Consider a scenario where a state governor allocates funds for the construction of a major road project that is supposed to connect rural areas with urban centers. This road promises to open up markets, enhance trade, and bring vital services to the rural population. However, instead of ensuring the timely completion of the project, the governor – or the agents involved in the project – diverts the funds for personal enrichment. They inflate the costs, give contracts to politically connected but unqualified contractors, and pocket the difference. As a result, the road remains half-built, and the farmers who would have benefitted from it are left stranded.

This behavior is exactly what public choice theory seeks to explain. that individuals in the public sector – just like those in the private sector – are driven by self-interest. Their primary concern is not delivering on the promises made to the electorate or improving public welfare, but securing financial rewards, political support, or other forms of personal gain.

Mancur Olson’s work on “concentrated benefits and dispersed costs” provides insight into how agent interest plays out in practice. According to Olson, when a policy benefits a small group of individuals – such as corrupt politicians, contractors, or bureaucrats – while the costs of that policy are spread across the entire population, those individuals have a strong incentive to exploit the system for personal gain. For example, a government subsidy designed to ease the burden of the masses might be hijacked by well-connected elites who siphon off funds or manipulate the system, leaving the intended beneficiaries with little to no relief. The broader public bears the collective cost of this exploitation, while the agents involved reap concentrated rewards.

 

Weak Institutions: The Fertile Ground for Agent Interest

While agent interest is a natural human tendency, its corrosive effect on policy outcomes is magnified when institutions are weak or ineffective. Institutions, in this context, refer to the formal and informal rules that govern public decision-making, accountability, and enforcement. These include laws, regulatory agencies, courts, and oversight bodies. Strong institutions are supposed to act as a check on individual behavior, ensuring that public servants and politicians remain accountable to the people they serve. When these institutions are compromised, it becomes easy for agents to act in ways that serve their personal interests instead of the public good.
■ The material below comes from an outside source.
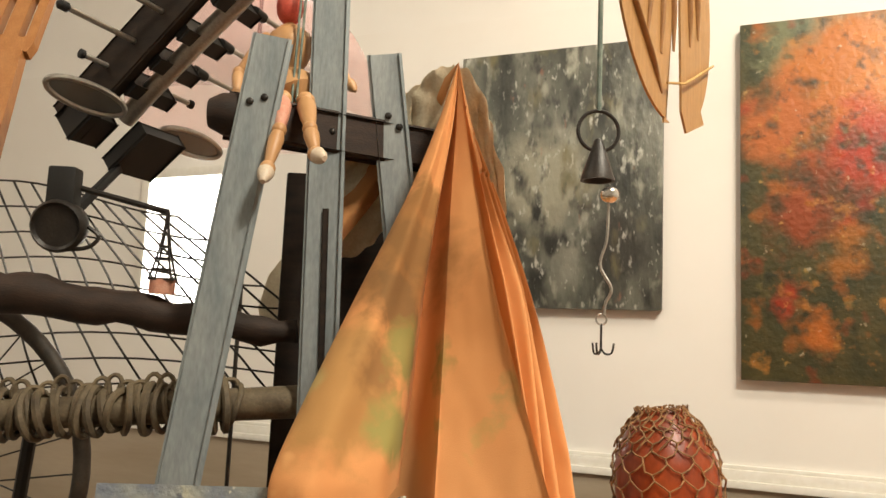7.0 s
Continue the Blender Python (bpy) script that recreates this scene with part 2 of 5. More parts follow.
def layered(name, base, daubs=(), specks=(), scale=12.0, rough=0.5, bump=0.5, ragged=0.03, bump_scale=60.0, stretch=(1, 1, 1), spread=0.18, soft=0.05):
    """Painted surface: a mottled ground, ragged patches of colour round places, and strokes spread all over."""
    m, t, b = nodes_of(name)
    n, l = t.nodes, t.links
    co = n.new("ShaderNodeTexCoord")
    mp = n.new("ShaderNodeMapping")
    mp.inputs["Scale"].default_value = stretch
    l.new(co.outputs["Object"], mp.inputs[0])

    def noise_of(sc, det=5, off=0.0, mapped=True):
        k = n.new("ShaderNodeTexNoise")
        k.noise_dimensions = "4D"
        k.inputs["W"].default_value = off
        k.inputs["Scale"].default_value, k.inputs["Detail"].default_value = sc, det
        l.new(mp.outputs[0] if mapped else co.outputs["Object"], k.inputs[0])
        return k.outputs[0]

    r = n.new("ShaderNodeValToRGB")
    for i, c in enumerate(base):
        p = 0.5 + (i / max(1, len(base) - 1) - 0.5) * 2 * spread
        e = r.color_ramp.elements[i] if i < 2 else r.color_ramp.elements.new(p)
        e.position, e.color = p, (*c, 1)
    l.new(noise_of(scale), r.inputs[0])
    color = r.outputs[0]

    def lay(mask, c):
        nonlocal color
        mix = n.new("ShaderNodeMix")
        mix.data_type = "RGBA"
        l.new(mask, mix.inputs[0])
        l.new(color, mix.inputs[6])
        mix.inputs[7].default_value = (*c, 1)
        color = mix.outputs[2]

    rag = noise_of(1.0 / max(ragged, 1e-3) * 0.9, 6, 3.3, False)
    for place, radius, c in daubs:
        d = n.new("ShaderNodeVectorMath")
        d.operation = "DISTANCE"
        l.new(co.outputs["Object"], d.inputs[0])
        d.inputs[1].default_value = place
        ad = n.new("ShaderNodeMath")
        ad.operation, ad.inputs[1].default_value = "MULTIPLY_ADD", ragged * 3.2
        l.new(rag, ad.inputs[0])
        l.new(d.outputs["Value"], ad.inputs[2])
        mr = n.new("ShaderNodeMapRange")
        lo = radius + ragged * 1.6
        mr.inputs[1].default_value, mr.inputs[2].default_value = lo * 0.8, lo * 1.12
        mr.inputs[3].default_value, mr.inputs[4].default_value = 0.95, 0.0
        l.new(ad.outputs[0], mr.inputs[0])
        lay(mr.outputs[0], c)
    for i, (sc, cut, c) in enumerate(specks):
        mr = n.new("ShaderNodeMapRange")
        mr.inputs[1].default_value, mr.inputs[2].default_value = cut, cut + soft
        l.new(noise_of(sc, 3, 10.0 + i * 7.7), mr.inputs[0])
        lay(mr.outputs[0], c)
    l.new(color, b.inputs["Base Color"])
    b.inputs["Roughness"].default_value = rough
    bp = n.new("ShaderNodeBump")
    bp.inputs["Strength"].default_value, bp.inputs["Distance"].default_value = bump, 0.004
    l.new(noise_of(bump_scale, 6, 1.0), bp.inputs["Height"])
    l.new(bp.outputs[0], b.inputs["Normal"])
    return m


def clear(name, color, alpha, rough=0.15):
    m, t, b = nodes_of(name)
    b.inputs["Base Color"].default_value = (*color, 1)
    b.inputs["Alpha"].default_value, b.inputs["Roughness"].default_value = alpha, rough
    return m


M_DARKPIC = layered("dark_painting", [(0.02, 0.02, 0.018), (0.09, 0.095, 0.078), (0.22, 0.22, 0.18)], [((-0.05, 0, 0.42), 0.16, (0.30, 0.29, 0.22)), ((0.2, 0, 0.2), 0.12, (0.035, 0.034, 0.03)), ((0.1, 0, 0.32), 0.05, (0.03, 0.028, 0.025))], [(12, 0.55, (0.022, 0.023, 0.021)), (15, 0.56, (0.32, 0.32, 0.26)), (10, 0.60, (0.17, 0.15, 0.08)), (24, 0.58, (0.045, 0.046, 0.042)), (28, 0.61, (0.58, 0.58, 0.51)), (18, 0.66, (0.34, 0.15, 0.10)), (44, 0.64, (0.62, 0.62, 0.56))], 6, 0.4, 0.9, 0.06, 50, (1.4, 1, 0.65), soft=0.15)
M_REDPIC = layered("red_painting", [(0.025, 0.032, 0.016), (0.07, 0.06, 0.022), (0.03, 0.04, 0.02)], [((0.0, 0, 1.10), 0.30, (0.19, 0.21, 0.13)), ((-0.30, 0, 1.0), 0.10, (0.16, 0.17, 0.09)), ((-0.10, 0, 0.88), 0.20, (0.46, 0.14, 0.02)), ((0.12, 0, 0.90), 0.20, (0.52, 0.18, 0.03)), ((-0.28, 0, 0.76), 0.13, (0.42, 0.12, 0.03)), ((-0.02, 0, 0.66), 0.15, (0.40, 0.035, 0.012)), ((0.2, 0, 0.60), 0.19, (0.36, 0.03, 0.012)), ((-0.22, 0, 0.50), 0.12, (0.24, 0.05, 0.014)), ((-0.10, 0, 0.36), 0.08, (0.34, 0.12, 0.02)), ((-0.2, 0, 0.14), 0.06, (0.42, 0.12, 0.02)), ((0.3, 0, 0.33), 0.12, (0.33, 0.14, 0.03))], [(7, 0.60, (0.030, 0.036, 0.018)), (10, 0.60, (0.42, 0.12, 0.02)), (13, 0.55, (0.04, 0.036, 0.016)), (9, 0.60, (0.34, 0.03, 0.012)), (18, 0.60, (0.46, 0.19, 0.035)), (25, 0.57, (0.028, 0.03, 0.015)), (22, 0.62, (0.14, 0.12, 0.045)), (30, 0.64, (0.60, 0.36, 0.10)), (38, 0.62, (0.03, 0.035, 0.02)), (48, 0.67, (0.55, 0.48, 0.34))], 6, 0.45, 0.8, 0.09, 50, soft=0.18)
BASE_PAL = V(0.882 * -0.06 - 0.471 * 1.08, 0.471 * -0.06 + 0.882 * 1.08, 0.085)
PAL_O, PAL_U, PAL_V = V(-0.541, 1.0, 0.406), V(0.882, 0.471, 0), V(-0.0942, 0.1764, 1).normalized()


def pal_at(a, b):
    return tuple(PAL_O + PAL_U * a + PAL_V * b - BASE_PAL)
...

In Nigeria, the lack of strong, independent institutions has allowed corruption to flourish unchecked. Take the example of Nigeria’s Economic and Financial Crimes Commission (EFCC), an agency tasked with combating corruption and holding public officials accountable. While it has achieved some success in prosecuting high-profile cases, it is often accused of being politically influenced or selective in its enforcement. Political interference, lack of resources, and inconsistent application of the law undermine the agency’s effectiveness. This lack of accountability creates a system where public officials feel free to siphon off public funds with little fear of retribution.

Similarly, procurement processes in Nigeria are often marred by lack of transparency and weak regulatory oversight. Billions of naira allocated for infrastructure projects or social programs often disappear into the hands of well-connected individuals or companies. The absence of stringent auditing mechanisms, independent oversight committees, and robust enforcement of anti-corruption laws makes it incredibly easy for agents to divert public resources for their own benefit.

This situation creates a vicious cycle: weak institutions allow agent interest to thrive, and the unchecked pursuit of personal gain further weakens institutions. Over time, Nigerians become disillusioned with the government and its policies, believing that there is no point in hoping for change because the system is rigged in favor of a small elite.

 

The Path Forward: Aligning Incentives for the Public Good

Addressing the issue of agent interest requires more than just reforming institutions—it requires a fundamental shift in how Nigerians view public service and governance. If the country is to break free from the cycle of corruption and policy failure, there must be a concerted effort to realign the incentives that drive the behavior of public officials and citizens alike.

First and foremost, institutional reform is critical. Nigeria needs stronger, more independent bodies to oversee the implementation of public policies. The creation of transparent e-governance platforms, real-time monitoring of public spending, and rigorous auditing of public projects are some of the steps that can be taken to reduce opportunities for corruption. Public servants should face real consequences for mismanaging public resources. The EFCC and ICPC must be given the tools they need to hold individuals accountable, no matter their political affiliation or social status.

Second, civic education and public awareness are essential for changing the mindset of both the electorate and those in power. Nigerians need to recognize that policies fail not because of a lack of resources, but because resources are being stolen or misallocated. An informed electorate is more likely to demand better from their leaders and less likely to accept short-term handouts or empty promises. The media, civil society organizations, and educational institutions all have a role to play in fostering a culture of accountability and transparency.

Finally, cultural change is needed. In Nigeria, wealth is often celebrated regardless of how it is acquired. The “big man” syndrome—the tendency to revere individuals who accumulate wealth, even if it comes from corrupt means—perpetuates the idea that self-interest and exploitation are acceptable. A shift in cultural values toward integrity, honesty, and public service is necessary if the country is to break the stranglehold of agent interest.